Construction is in a state of immaturity when it comes to digitisation. Even when vast amounts of data are collected, not enough time is spent analysing it and understanding what it’s trying to tell us.
Essentially, this data is just not being used, which results in a cyclical problem: data isn’t used, and so people get frustrated at having to collect it, in turn making the quality of the data worse – and so on.
This cycle is further perpetuated by the fragmented nature of the supply chain. Contractual arrangements can make it difficult to understand ownership of data and to share data across project boundaries. And often what gets shared is a summary of a summary rather than the source data – an approach that only contributes to the perception of construction’s data problem.
What do you see as the key negative impacts of under-used data?
Construction has lagged the UK’s productivity average for decades. A lot of this is because of the amount of manual labour involved in the industry, but also the lack of digitisation. Productivity is a people and value calculation and as such, through more efficient use of data, you can streamline workflows and improve project delivery, thus increase productivity, and unlock new opportunities for UK plc.
Data is also key from the joint perspectives of tackling our climate and nature emergencies, helping us find more effective and efficient ways of reducing our impact on the planet. Underusing it makes achieving our net-zero targets and environmental commitments much harder.
We should also be considering health and wellbeing of the whole workforce. Mental health issues in the sector have been well documented, and the number of lives lost on construction sites annually has ranged between 31 and 47 for the past five years. There’s also a problem with long-term sickness and physical health – repetitive tasks, manual handling, noise, vibration are all physical risks. Using technology that already exists to collect and properly analysing data around these risks could unlock the key to improved health, safety, and wellbeing – both mentally and physically.
“The fear of the unknown, misplaced concerns, unfamiliarity all lead to people unconsciously or consciously avoiding using data.”
What are the key barriers preventing the greater use of data in the sector?
What the sector really needs is a mindset shift. For too long, there’s been a culture of people relying on instincts and experience to make decisions. But as projects become increasingly complex this isn’t possible – there are too many variables to consider and calculations to make.
This is exactly what data and analytical tools excel at. They can assess huge amounts of data and provide project managers with a clear picture of how best to tackle a problem. But cultural challenges are blocking progress. The fear of the unknown, misplaced concerns and unfamiliarity all lead to people unconsciously or consciously avoiding using data.
I’ve already mentioned the challenges of poor data quality, which leads to lack of trust in the data. Lack of trust in what people will do with it means a lack of access to data. These cultural barriers are also the most difficult to overcome and the solution is to create the right environment.

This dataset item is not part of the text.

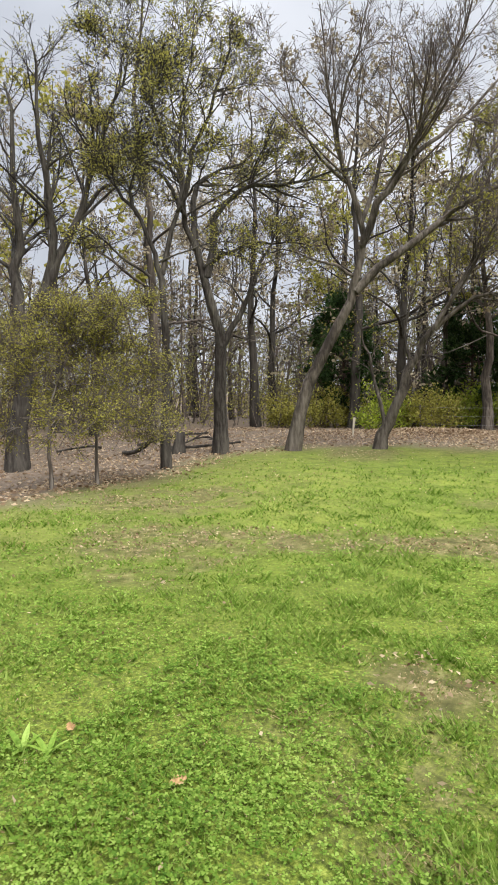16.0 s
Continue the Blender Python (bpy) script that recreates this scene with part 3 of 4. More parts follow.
# -- behind the lawn: the pair of bare trees, the dark cedars
tree("tall vase-shaped tree with bare fine twigs and buds", 27.6, 7.3, E2, 31, [(-0.01, 0, 0), (0.02, 0, 3.15), (0.1, 0, 6.13), (0.19, 0, 9.09), (0.15, 0, 12.04), (0.03, 0, 15.26), (-0.03, 0, 18.52)], 0.32,
     drawn=[(0.09, [(0.09, 0, 4.35), (1.44, 0.16, 5.22), (2.62, 0.29, 5.74), (4.4, 0.52, 7.24), (5.58, 0.69, 8.39)]),
            (0.09, [(0.07, 0, 5.54), (-0.63, -0.49, 7.03), (-1.81, -1.07, 8.54), (-2.84, -1.65, 10.19)]),
            (0.13, [(0.14, 0, 6.43), (-0.63, 0.17, 7.92), (-1.79, 0.52, 11.2), (-2.65, 0.82, 14.17), (-3.21, 1.14, 17.26)]),
            (0.13, [(0.17, 0, 6.58), (1.46, -0.46, 8.48), (3.24, -0.92, 9.91), (5.01, -1.45, 11.92), (6.76, -1.96, 13.76)]),
            (0.13, [(0.17, 0, 7.32), (1.47, 0.88, 9.95), (2.95, 1.63, 11.5), (4.4, 2.4, 12.9), (5.4, 3.0, 13.8)]),
            (0.11, [(0.18, 0, 7.91), (0.88, -1.2, 10.84), (1.93, -2.33, 13.46), (2.98, -3.35, 15.76), (3.92, -4.03, 17.18)]),
            (0.1, [(0.18, 0, 8.5), (0.59, 1.48, 11.44), (1.2, 2.97, 14.35), (1.67, 4.51, 17.39)]),
            (0.11, [(0.18, 0, 8.2), (-0.6, -1.4, 10.88), (-1.17, -2.9, 13.83), (-1.14, -4.21, 16.46)]),
            (0.09, [(0.16, 0, 9.98), (-0.29, 0.81, 12.63), (-0.56, 1.52, 14.99), (-0.48, 2.26, 17.46)]),
            (0.09, [(0.18, 0, 7.61), (1.17, -1.06, 9.07), (2.36, -2.32, 10.81), (3.55, -3.73, 12.83)]),
            (0.09, [(0.17, 0, 7.46), (-0.76, 1.14, 9.11), (-1.8, 2.09, 10.31), (-2.53, 3.09, 11.81)])],
     auto=(8, 8.0, 13.5, 40, 66, 4.6, 2.4), bark=BARK_DARK, leaf=LEAF_BUD, per_twig=0.8, leaf_size=0.1, density=(16, 7, 5), angle=(16, 44), wobble=0.08, rise=0.06, spread=0.55, tufted=0.5)
tree("tall slim tree with bare twigs and pale buds", 20.3, 7.0, E2, 32, [(-0.04, 0, 0.03), (-0.29, 0, 3.14), (-0.47, 0, 6.02), (-0.61, 0, 8.17), (-0.8, 0, 10.07), (-0.6, 0, 12.44), (-0.81, 0, 14.44)], 0.24,
     drawn=[(0.06, [(-0.47, 0, 6.02), (-1.62, 0.33, 7.21), (-2.79, 0.62, 8.02), (-3.35, 0.86, 9.08)]),
            (0.07, [(-0.61, 0, 8.17), (-1.7, -0.43, 10.05), (-2.73, -0.8, 11.56), (-3.18, -1.05, 12.72)]),
            (0.06, [(-0.77, 0, 10.07), (-1.31, 0.88, 12.19), (-2.11, 1.56, 13.69)]),
            (0.07, [(-0.58, 0, 7.93), (0.21, -0.69, 10.09), (0.4, -1.41, 12.47), (0.25, -1.8, 13.77)]),
            (0.06, [(-0.71, 0, 11.02), (-0.31, 0.52, 12.69), (-0.2, 0.94, 14.11)]),
            (0.05, [(-0.34, 0, 4.34), (-1.41, 0.13, 5.06), (-2.34, 0.28, 6.25)]),
            (0.05, [(-0.49, 0, 6.26), (0.3, -0.66, 7.71), (0.92, -1.38, 9.39)])],
     auto=(6, 5.0, 13.0, 40, 66, 4.4, 2.2), bark=BARK_DARK, leaf=LEAF_BUD, per_twig=1.0, leaf_size=0.1, density=(15, 7, 5), angle=(15, 40), wobble=0.11, tufted=0.5)
tree("slim bare tree among other slim trees", 25.9, 11.3, E2, 33, [(0, 0, 0), (0.1, 0, 5), (0.6, 0, 9), (1.0, 0, 13.6)], 0.2, auto=(10, 5, 12.5, 40, 66, 4.6, 2.4), bark=BARK_GREY, leaf=LEAF_BUD, per_twig=1.0, density=(8, 6, 5), angle=(15, 45))
tree("slim leaning bare tree", 28.2, 10.9, E2, 34, [(0, 0, 0), (0.3, 0, 4.5), (0.8, 0, 9), (1.2, 0, 13.2)], 0.2, auto=(10, 4.5, 12, 40, 66, 4.6, 2.4), bark=BARK_DARK, leaf=LEAF_BUD, per_twig=1.0, density=(8, 6, 5), angle=(15, 45))
tree("dark crooked tree with bare limbs behind the cedar", 26.1, -0.7, E2, 35, [(0, 0, 0), (0.1, 0, 3.5), (0.0, 0, 6.0), (0.6, 0, 10.4)], 0.26, [(5.4, 15, 40, 4.6, 0.11, 0.12), (5.8, 160, 55, 3.6, 0.1, 0.1), (6.4, 5, 48, 4.0, 0.1, 0.1)], auto=(8, 5, 9.5, 25, 60, 3.2, 2.2), bark=BARK_DARK, twig_bark=TWIG_DARK, density=(9, 6, 5), wobble=0.26)
tree("low tree in lime-green leaf behind the lawn's edge", 31.0, 3.4, E2, 36, [(0, 0, 0), (0.1, 0, 2), (0, 0, 4), (0, 0, 6.6)], 0.2, auto=(14, 1.5, 6, 5, 55, 4.2, 2.0), bark=BARK_DARK, leaf=LEAF_LIME, per_twig=5, leaf_size=0.14, density=(8, 6, 5))
tree("low tree in lime-green leaf behind the dark cedars", 31.5, -3.6, E2, 37, [(0, 0, 0), (0.1, 0, 2), (0, 0, 4), (0, 0, 7.6)], 0.2, auto=(14, 1.8, 7, 5, 55, 4.4, 2.2), bark=BARK_DARK, leaf=LEAF_LIME, per_twig=5, leaf_size=0.14, density=(8, 6, 5))
conifer("dense dark green cedar branched to the ground", 21.8, -3.2, E2, 38, 6.6, 7.0, 0.15, 0.14, 210, size=0.24, dense=11, shoots_each=12, ragged=0.5, point=1.2)
conifer("dense dark green cedar beside another", 24.6, -5.6, E2, 39, 5.8, 6.2, 0.15, 0.13, 170, size=0.24, dense=10, shoots_each=11, ragged=0.5, point=1.2)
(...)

What is the Project Data Analytics Taskforce hoping to achieve with its draft manifesto?
The Taskforce is trying to work out how project data analytics can help improve project performance. As it stands, the probability of a project being delivered on time and on budget is 0.5%.
With the manifesto, we are trying to show project professionals why data needs to be routinely collected and a project’s performance consistently analysed as part of an operational process rather than when it’s convenient. The data is there, we just need to establish mechanisms to allow us to understand it – more often, and from the outset.
“We need to establish mechanisms to allow us to understand data – more often, and from the outset.”
How can firms work towards the manifesto’s goals?
Each of the manifesto’s six pledges is an opportunity for companies to identify and work out what needs to be done internally for their organisation to improve its use and collection of data. Ultimately, the pledges are a means to accelerate a company’s existing goals and objectives.
What are your top tips for firms to implement better data handling?
Test and learn from each iteration of data initiatives – don’t try and do too much all at once. Have a vision of what you’re trying to achieve and a roadmap for where you’re heading that links back to what value you can add to your organisation. And throughout the process, always ask yourself how and where is value being added through this data.
How can we ensure this is a future across the sector and not just for a few forward-thinking firms?
Cooperation and collaboration are key – and collaboration on a really granular data level. Why would multiple organisations all collect exactly the same information for a particular project when we can equip one organisation to collect it, and then share it with the others?
By streamlining data collection in this way, you can vastly improve productivity, as well as significantly increase the quality of data collected. This means everyone can sit on the same side of the table, critiquing the data together and learning from the same base point.